Single by Smokepurpp

from the album Deadstar
- Released: May 17, 2017
- Length: 2:39
- Label: Alamo; Interscope;
- Songwriters: Omar Piniero; Ronny J;
- Producer: Ronny J

Smokepurpp singles chronology
| "Ski Mask" (2017) | "Audi" (2017) | "123" (2018) |

= Audi (song) =

2017 single by Smokepurpp

"Audi" is a song by American rapper Smokepurpp. It was released on May 17, 2017, as the lead single from his debut mixtape, Deadstar.

== Music video ==
The music video for the track was released on May 18, 2017, on the WorldStarHipHop channel.
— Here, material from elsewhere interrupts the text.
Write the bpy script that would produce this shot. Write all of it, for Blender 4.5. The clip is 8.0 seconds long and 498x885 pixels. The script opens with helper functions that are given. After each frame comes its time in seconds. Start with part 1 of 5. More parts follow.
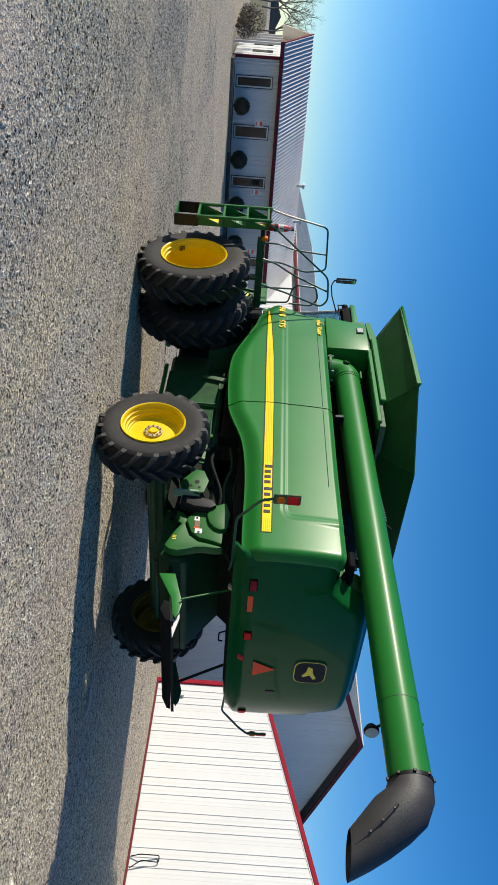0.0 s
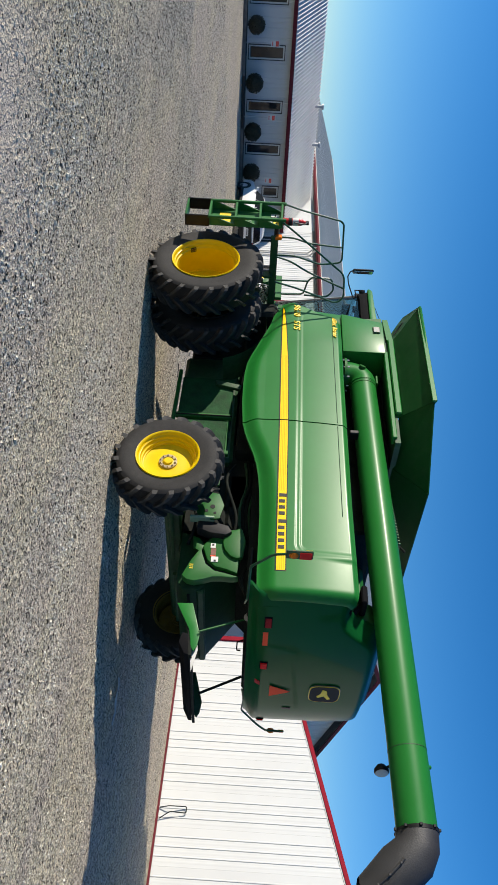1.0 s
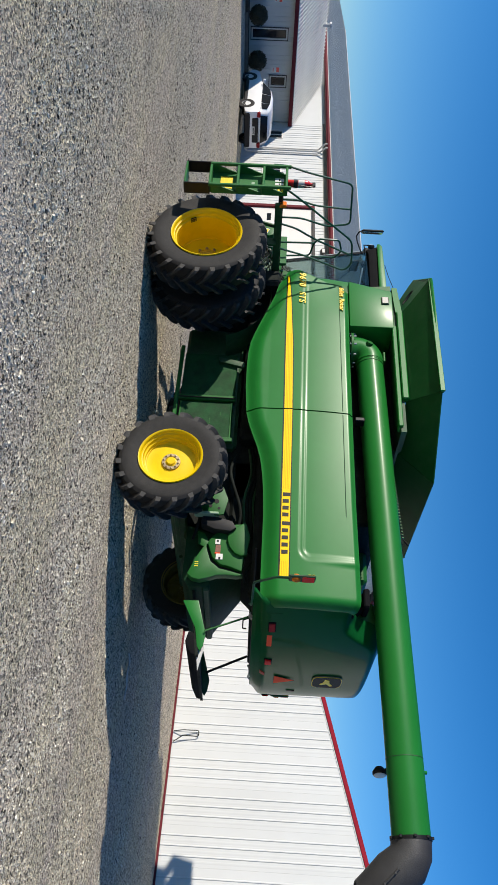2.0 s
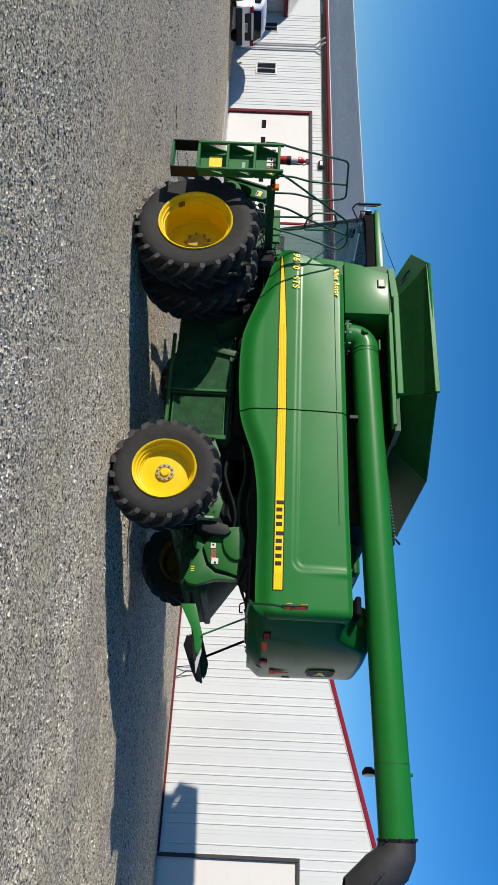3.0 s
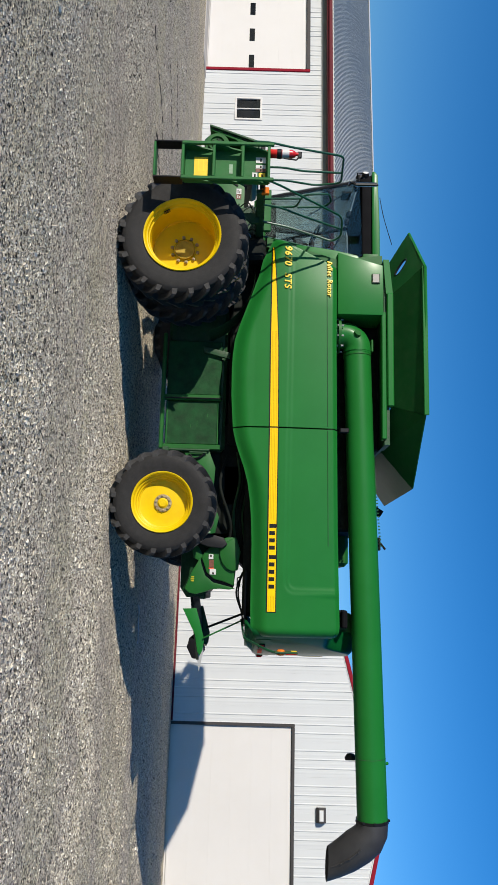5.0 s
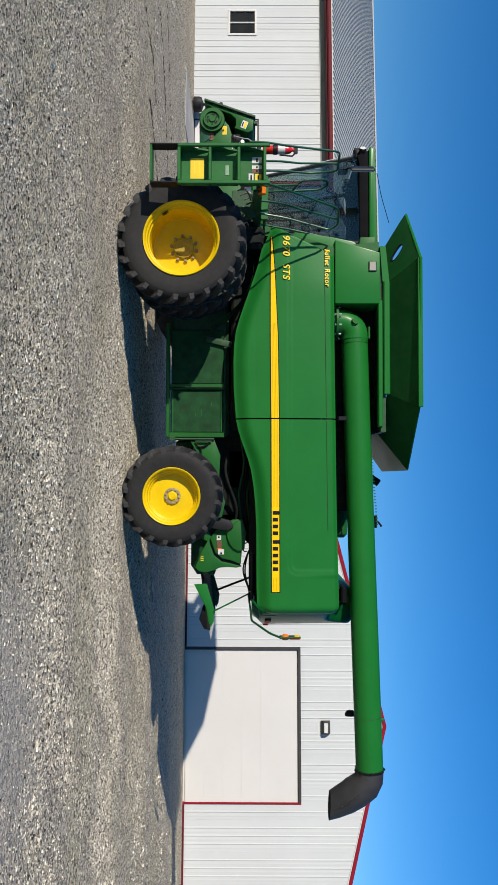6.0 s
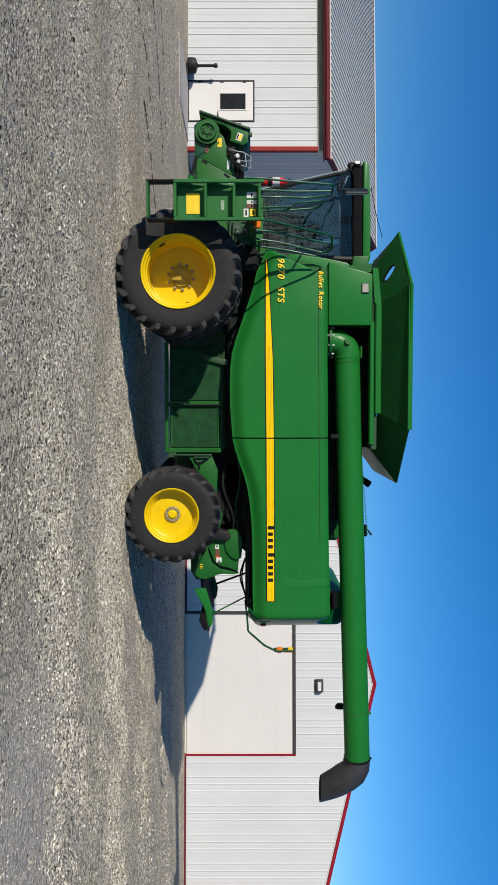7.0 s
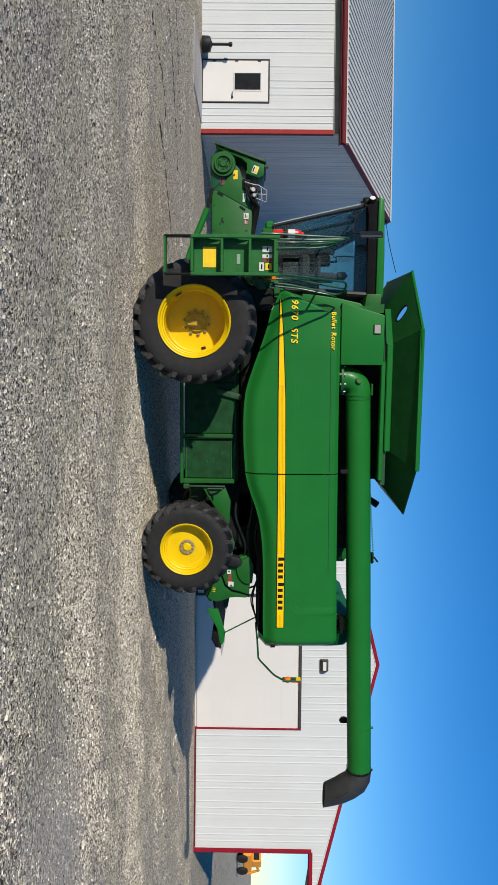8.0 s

As of March 2025, the video has over 70 million views.

== Critical reception ==
The track received generally positive reviews from music critics. Patrick Montes of Hypebeast called the song "unorthodox". Lindsey India of XXL called the track a "fan favorite" whilst also congratulating him on the single being certified Gold by the RIAA. David Drake of Pitchfork called the instrumental for the song "thundering". Julian Robles of HotNewHipHop said Smokepurpp showed "primo ignorance" on the track.

== Sequel ==
A sequel to the track, titled "Audi II", was released on December 6, 2019, ahead of Smokepurpp's debut studio album, Deadstar 2.

== Charts ==

| Chart (2017) | Peak position |
|---|---|
| US Bubbling Under R&B/Hip-Hop Singles (Billboard) | 8 |

== Certifications ==

| Region | Certification | Certified units/sales |
| New Zealand (RMNZ) | Gold | 15,000^{‡} |
| United States (RIAA) | Platinum | 1,000,000^{‡} |
^{‡} Sales+streaming figures based on certification alone.